Here’s my project: https://github.com/alvacat/dsc-mod-5-project-online-ds-pt-071519

It involves looking at a bunch of credit card transactions and classifying them as fraudulent or genuine.

Evaluating Models

One of the problems I ran across with this project was that the classes were incredibly unbalanced. The fraud cases only made up 0.17% of the dataset. It’s also really important to catch those fraud cases which meant that false negatives (i.e. missed fraud) needed to be as minimized as possible.

Aside: Trues and Falses

True Positive: Fraudulent transaction that’s detected <–Perfect
False Positive: Genuine transaction that’s marked as fraud <–Stressful and inconvenient but easy to deal with
True Negative: Genuine transaction that’s marked as genuine <– Perfect
False Negative: Fraudulent transaction that’s marked as genuine <–Terrible, terrible consequences

Measurements

There are several choices when it comes to determining how well a classification model does. Typically, these are the four that are used:

Accuracy
Precision
Recall
F1

Accuracy

It’s tempting to use accuracy (I mean, the name itself talks about how accurate something is) but, accuracy doesn’t take false negatives into account.) But accuracy is focused on how many predictions are correct overall. It doesn’t separate out the most important factor for this dataset: false negatives (aka an incorrect prediction).
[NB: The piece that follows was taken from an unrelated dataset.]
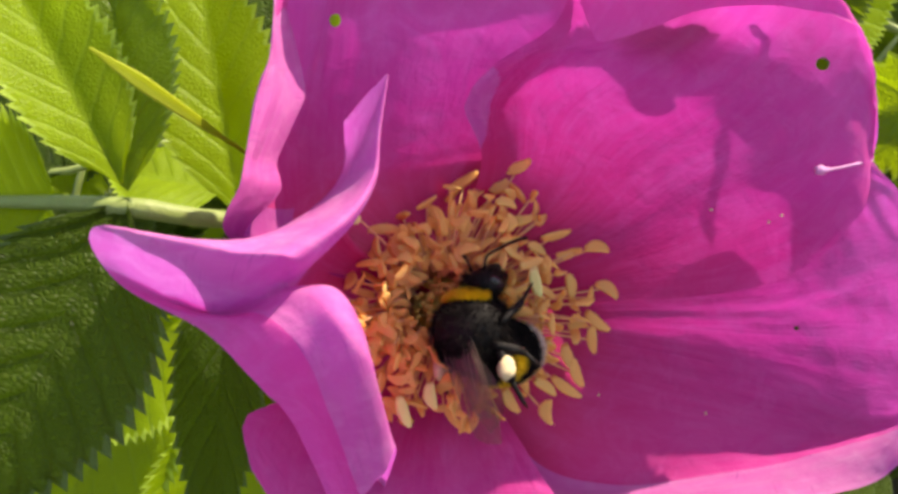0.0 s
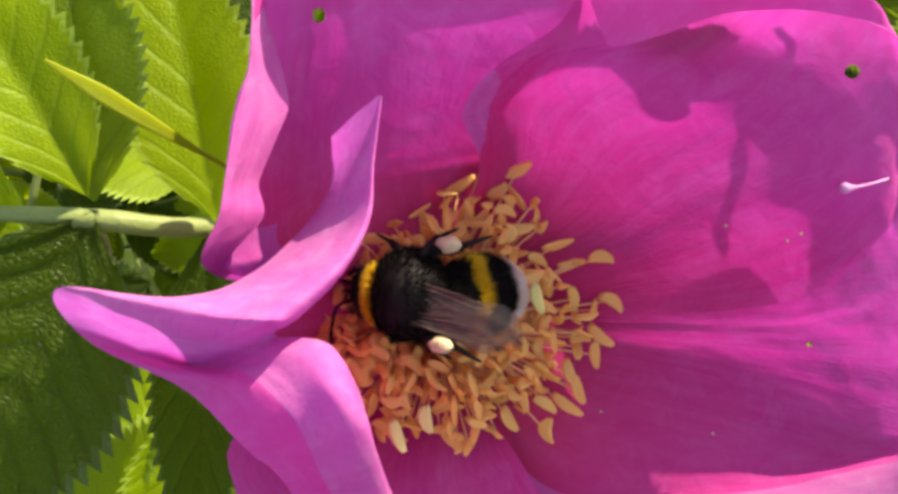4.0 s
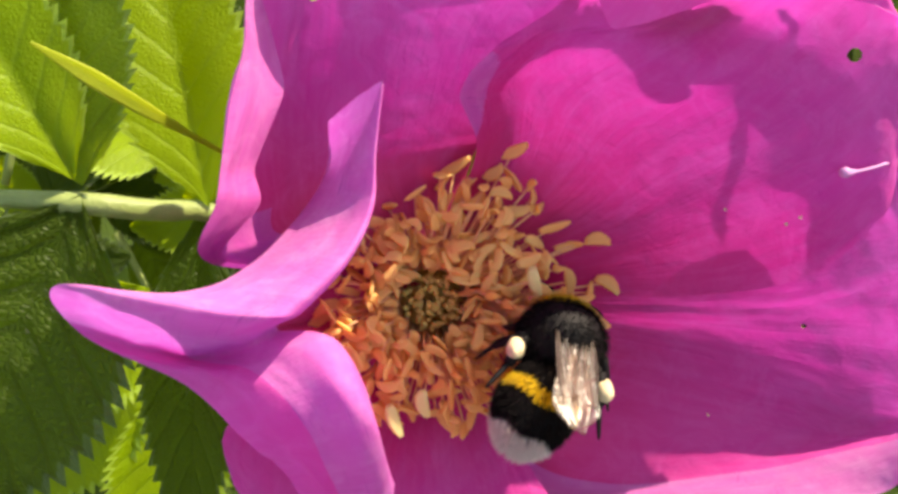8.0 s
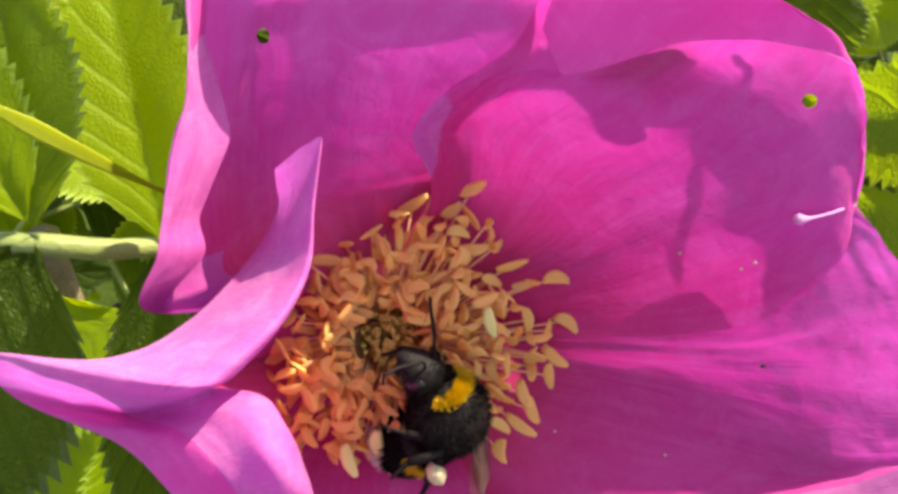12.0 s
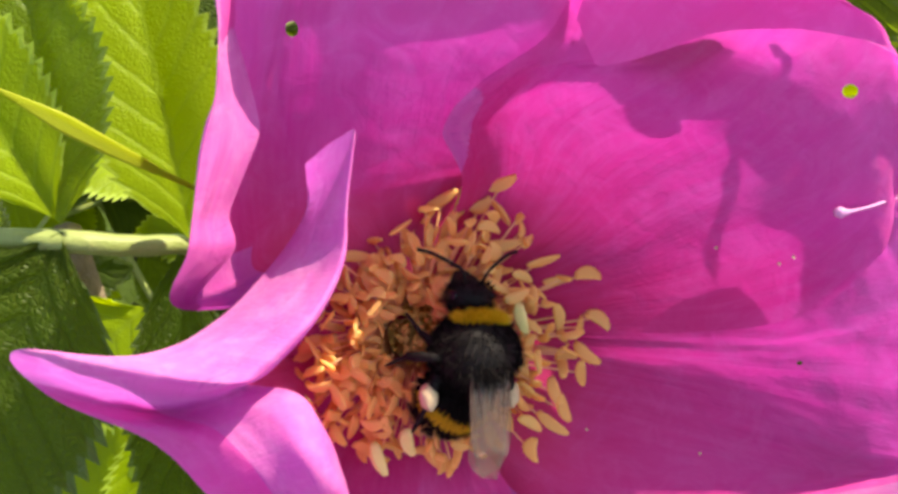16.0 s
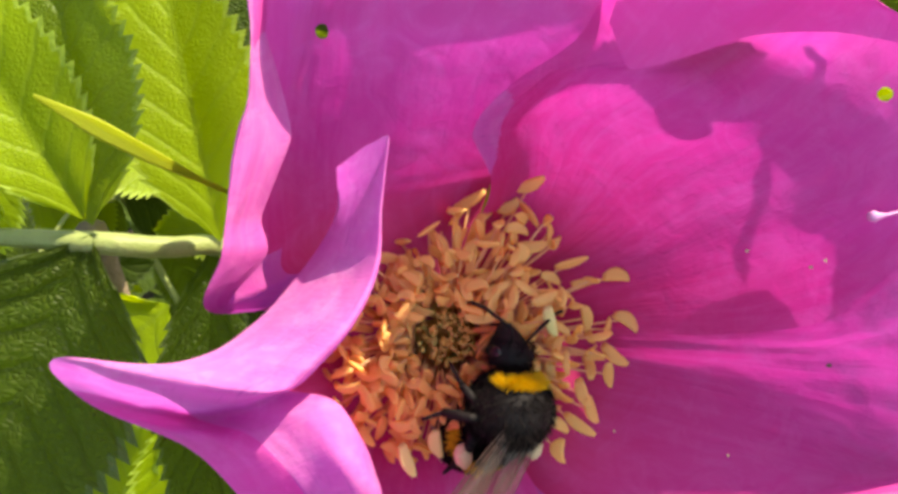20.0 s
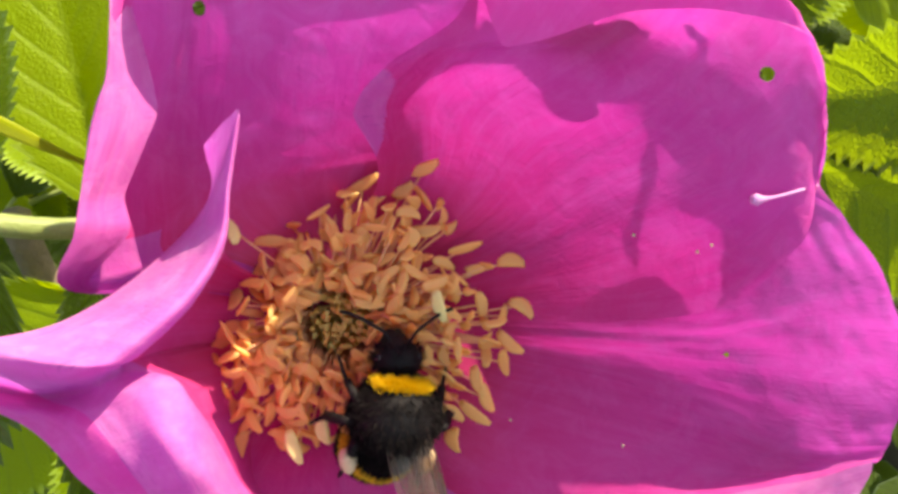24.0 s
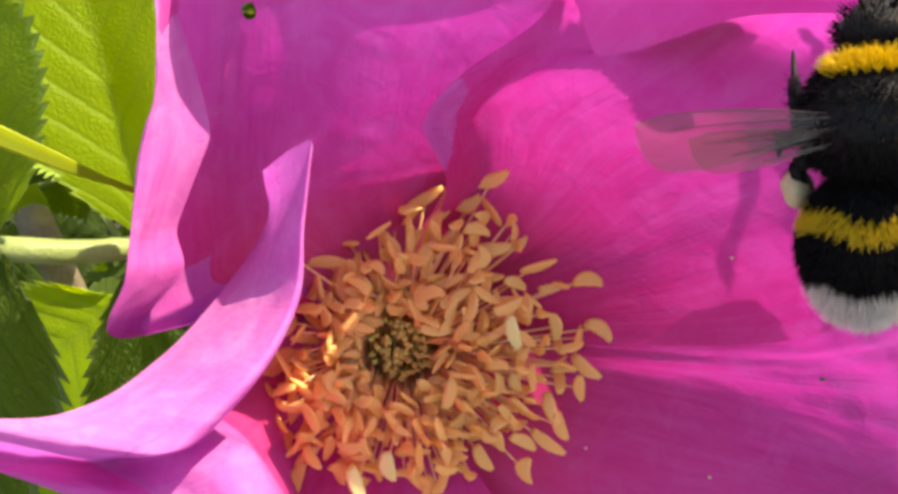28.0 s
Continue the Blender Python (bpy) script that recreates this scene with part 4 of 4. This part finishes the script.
def motions():
    walk(bee, [(t, FLOWER @ pose(x * MM, y * MM, z * MM) @ pose(0, 0, 0, 0, 0, turn) @ pose(0, 0, 0, nose, roll, 0) @ Matrix.Translation(BODY)) for t, x, y, z, nose, roll, turn in BEE])
    # the abdomen curls under while it feeds, and straightens for the take-off
    base = bee_parts["abdomen"].matrix_basis.translation.copy()
    walk(bee_parts["abdomen"], [(t, Matrix.Translation(base) @ pose(0, 0, 0, a, 0, b)) for t, a, b in ABDOMEN])
    base = bee_parts["head"].matrix_basis.translation.copy()
    walk(bee_parts["head"], [(0.35 * k, Matrix.Translation(base) @ pose(0, 0, 0, -12 + 6 * math.sin(2.1 * k), 0, 6 * math.sin(1.3 * k))) for k in range(81)])
    for s in (-1, 1):
        for n, name in enumerate(("foreleg", "midleg", "hindleg")):
            leg = bee_parts[name, s]
            base = leg.matrix_basis.translation.copy()
            rows = []
            for k in range(113):
                t = 0.25 * k
                w = 2.4 * k + n * 2.1 + s * 1.2
                calm = 1.0 if t < 27.4 else 0.25
                hangs = 0.0 if t < 27.5 else -18.0
                rows.append((t, Matrix.Translation(base) @ pose(0, 0, 0, 9 * math.sin(w) * calm, s * (7 * math.cos(w) * calm - hangs), 13 * math.sin(w + 0.8) * calm)))
            walk(leg, rows)
        for name, fold, lie in (("forewing", 97, 12), ("hindwing", 93, 8)):
            wing = bee_parts[name, s]
            base = wing.matrix_basis.translation.copy()
            rows = []
            for t, spread in WINGS:
                aside = float(np.interp(t, [r[0] for r in ASIDE], [r[1] for r in ASIDE]))
                rows.append((t, Matrix.Translation(base) @ pose(0, 0, 0, 0, 0, aside - s * (fold - spread)) @ pose(0, 0, 0, 0, s * lie, 0)))
            for k, beat in enumerate((20, -30, 22, -28, 20, -10)):
                rows.append((27.5 + 0.1 * k, Matrix.Translation(base) @ pose(0, 0, 0, 0, 0, -s * (-8 + 8 * (k % 2))) @ pose(0, 0, 0, -12, -s * beat, 0)))
            walk(wing, rows)


# seconds, bend at the waist (down is plus) and to the side
ABDOMEN = [(0.0, 106, -7), (0.2, 107, 3), (0.5, 108, 12), (1.0, 101, 16), (1.5, 34, 19), (2.0, 46, 23), (2.5, 41, 14), (3.5, 48, 5), (4.5, 55, -4), (5.0, 63, 22), (5.5, 90, 7), (6.0, 54, 7), (6.2, 56, -2), (6.5, 58, -12), (7.0, 54, -14), (7.5, 62, -22), (8.0, 50, -16), (8.5, 88, -1), (9.0, 77, -10), (9.5, 81, -5), (9.8, 70, 5), (10.0, 59, 16), (10.5, 33, 3), (11.0, 67, -22), (11.5, 73, -5), (12.0, 77, -5), (12.5, 78, -1), (13.5, 72, -6), (14.5, 66, -11), (15.0, 54, -17), (15.5, 54, -18), (16.0, 65, -3), (16.5, 75, -21), (17.0, 75, -4), (17.5, 72, -6), (18.0, 61, -8), (18.5, 83, -21), (19.0, 104, -17), (19.2, 82, -20), (19.5, 59, -22), (20.0, 70, -9), (20.5, 86, -17), (21.0, 46, -16), (21.5, 54, -22), (22.0, 96, 1), (22.5, 67, -4), (24.5, 72, -8), (25.0, 100, 1), (25.5, 112, -22), (26.0, 64, -17), (26.5, 50, -22), (27.0, 100, -19), (27.3, 73, -5), (27.4, 49, -14), (27.5, 46, -6), (27.6, 9, 4), (27.7, 14, -3), (27.8, 10, -16), (27.9, 13, -14), (28.0, 2, -6)]
# seconds, how far both folded wings swing to one side (degrees)
ASIDE = [(0.0, 22), (0.2, 16), (0.5, 10), (1.0, 4), (1.5, -6), (2.0, 6), (2.5, -16), (3.5, -15), (4.5, -14), (5.0, -2), (5.5, 20), (6.0, -18), (6.2, -4), (6.5, 10), (7.0, 12), (7.5, 12), (8.0, 6), (8.5, 18), (9.0, 24), (9.5, 14), (9.8, 5), (10.0, -4), (10.5, 0), (11.0, 2), (11.5, -4), (12.0, 0), (12.5, 0), (13.5, -1), (14.5, -2), (15.0, -4), (15.5, 2), (16.0, 6), (16.5, -6), (17.0, -8), (17.5, 22), (18.0, 0), (18.5, -12), (19.0, 0), (19.2, 0), (19.5, 0), (20.0, -24), (20.5, 10), (21.0, 0), (21.5, 0), (22.0, -24), (22.5, 24), (24.5, 24), (25.0, -24), (25.5, 2), (26.0, 10), (26.5, 6), (27.0, 0), (27.3, 0), (27.4, 0), (27.5, 0), (27.6, 0), (27.7, 0), (27.8, 0), (27.9, 0), (28.0, 0)]
# seconds, how far the folded wings stand out (degrees)
WINGS = [(0.0, 2), (0.6, 3), (1.0, 4), (1.5, 4), (2.0, 5), (2.5, 3), (4.5, 0), (5.0, 2), (6.0, 4), (7.0, 6), (8.0, 2), (8.8, 3), (10.0, 4), (10.5, 12), (11.0, 4), (12.0, 0), (14.5, 2), (15.0, 2), (16.0, 3), (17.0, 3), (18.0, 0), (19.0, 2), (20.0, 12), (21.0, 4), (22.0, 3), (22.5, 2), (24.5, 6), (24.8, 16), (25.0, 6), (26.0, 0), (27.0, 2), (27.4, 12)]
motions()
Here’s the formula for accuracy: perfect predictions/total number of predictions. (Perfect predictions means true positives and true negatives.)
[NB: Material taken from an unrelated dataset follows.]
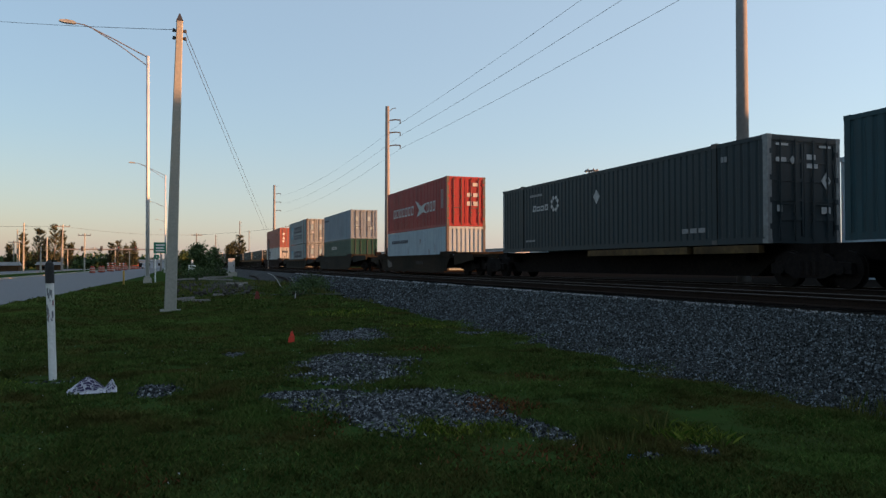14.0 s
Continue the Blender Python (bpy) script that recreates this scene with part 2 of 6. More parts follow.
def hexa(bm, lo, hi):
    """A solid between two quads lo and hi (four points each, same order)."""
    v = [bm.verts.new(p) for p in (*lo, *hi)]
    for f in ((3, 2, 1, 0), (4, 5, 6, 7), (0, 1, 5, 4), (1, 2, 6, 5), (2, 3, 7, 6), (3, 0, 4, 7)):
        bm.faces.new([v[i] for i in f])


def cyl(bm, p0, p1, r0, r1=None, n=10, caps=True):
    p0, p1 = Vector(p0), Vector(p1)
    r1 = r0 if r1 is None else r1
    q = (p1 - p0).to_track_quat("Z", "Y")
    a, b = [], []
    for i in range(n):
        w = q @ Vector((math.cos(i * math.tau / n), math.sin(i * math.tau / n), 0))
        a.append(bm.verts.new(p0 + w * r0))
        b.append(bm.verts.new(p1 + w * r1))
    for i in range(n):
        bm.faces.new((a[i], a[(i + 1) % n], b[(i + 1) % n], b[i]))
    if caps:
        bm.faces.new(a[::-1])
        bm.faces.new(b)


def tube(bm, pts, r, n=6):
    for p, q in zip(pts, pts[1:]):
        cyl(bm, p, q, r, r, n)


def prism(bm, outline, x0, x1):
    """Extrudes an outline of (y, z) points from x0 to x1."""
    a = [bm.verts.new((x0, y, z)) for y, z in outline]
    b = [bm.verts.new((x1, y, z)) for y, z in outline]
    n = len(a)
    bm.faces.new(a)
    bm.faces.new(b[::-1])
    for i in range(n):
        bm.faces.new((a[i], b[i], b[(i + 1) % n], a[(i + 1) % n]))


def corrugated(bm, along, base, depth, length, z0, z1, pitch=0.28, out=1):
    """A steel sheet with trapezoid waves. along 'y': face at x=base; 'x': face at y=base."""
    n = max(2, round(length / pitch))
    p = length / n
    prof = []
    for i in range(n):
        o = i * p
        prof += [(o, 0), (o + 0.54 * p, 0), (o + 0.67 * p, -depth), (o + 0.87 * p, -depth)]
    prof.append((length, 0))
    prev = None
    for u, w in prof:
        d = base + out * w
        pts = ((d, u, z0), (d, u, z1)) if along == "y" else ((u - length / 2, d, z0), (u - length / 2, d, z1))
        cur = [bm.verts.new(q) for q in pts]
        if prev:
            bm.faces.new((prev[0], cur[0], cur[1], prev[1]))
        prev = cur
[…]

If we want the majority of our predictions to be correct, accuracy is a great measure to use. But, in this project, it’s more important to minimize false negatives.

Precision

Precision focuses on the positive predictions. Here’s the formula:

Precision = true positives/total number of positive predictions.

Precision answers the question: out of all of the positive predictions that were made, what percentage of them were correct? Based on that, it’s fairly easy to see that false negatives aren’t accounted for at all so precision is definitely not the best evaluation metric to use for this project.

Recall

Recall has a similar formula to precision but there’s an important difference:

Recall = true positives/total number of actual positives

Recall answers the questions: out of all of the actual positives, what percentage of them were labeled as positive? So, at first glance, it might seem that this doesn’t look at false negatives either but let me rephrase that question with the terms “fraud” and “genuine”:

Out of all of the actual frauds, what percentage of them were labeled as fraud?

Now, it’s a lot clearer that false negatives (i.e. missed frauds) are accounted for by the recall score. If the recall is high, that means the model labeled most/all of the fraud cases as fraud which is exactly what we want. Recall is definitely the best metric to use for this project.

F1

F1 is about balancing the false negatives and true positives. It would be easy enough to catch all the fraud cases by just labeling every single transaction as fraud. That’s not a super useful model though; it would be frustrating for the consumers to have to call the credit card company every time they made a transaction and it would be incredibly time-consuming for the company to have to deal with all of those calls.

F1 = (precision^-1+recall^-1)^-1 (the harmonic mean of precision and recall)

Because it takes both false positives and true negatives into account, F1 is also an important metric to look at for this project.

Winners!

Recall is the clear winner followed by F1 in second place. Accuracy and precision aren’t useful on their own for this project so, while I calculated them, they were not an important factor in my decisions.